# Start of Given information

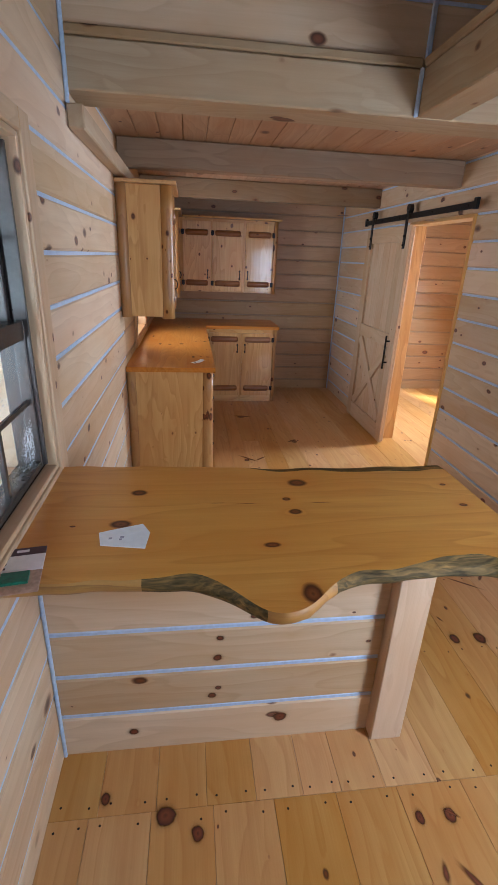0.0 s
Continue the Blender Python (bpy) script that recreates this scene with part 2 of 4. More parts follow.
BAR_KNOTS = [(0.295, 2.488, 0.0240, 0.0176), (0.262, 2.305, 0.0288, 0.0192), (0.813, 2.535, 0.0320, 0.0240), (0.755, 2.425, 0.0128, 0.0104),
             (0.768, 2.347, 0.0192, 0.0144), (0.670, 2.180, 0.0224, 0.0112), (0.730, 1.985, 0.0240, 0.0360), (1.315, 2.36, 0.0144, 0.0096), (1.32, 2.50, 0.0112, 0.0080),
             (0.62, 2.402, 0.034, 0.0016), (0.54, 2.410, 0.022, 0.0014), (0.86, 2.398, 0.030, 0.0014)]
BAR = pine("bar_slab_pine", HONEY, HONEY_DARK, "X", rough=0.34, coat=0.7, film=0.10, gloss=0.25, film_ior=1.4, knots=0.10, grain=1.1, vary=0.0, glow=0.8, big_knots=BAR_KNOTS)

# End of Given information

__Problem description__. Every line above should be returned word for word, with the pictures left behind.

__Expected answer__.
0.0 s
Continue the Blender Python (bpy) script that recreates this scene with part 2 of 4. More parts follow.
BAR_KNOTS = [(0.295, 2.488, 0.0240, 0.0176), (0.262, 2.305, 0.0288, 0.0192), (0.813, 2.535, 0.0320, 0.0240), (0.755, 2.425, 0.0128, 0.0104),
             (0.768, 2.347, 0.0192, 0.0144), (0.670, 2.180, 0.0224, 0.0112), (0.730, 1.985, 0.0240, 0.0360), (1.315, 2.36, 0.0144, 0.0096), (1.32, 2.50, 0.0112, 0.0080),
             (0.62, 2.402, 0.034, 0.0016), (0.54, 2.410, 0.022, 0.0014), (0.86, 2.398, 0.030, 0.0014)]
BAR = pine("bar_slab_pine", HONEY, HONEY_DARK, "X", rough=0.34, coat=0.7, film=0.10, gloss=0.25, film_ior=1.4, knots=0.10, grain=1.1, vary=0.0, glow=0.8, big_knots=BAR_KNOTS)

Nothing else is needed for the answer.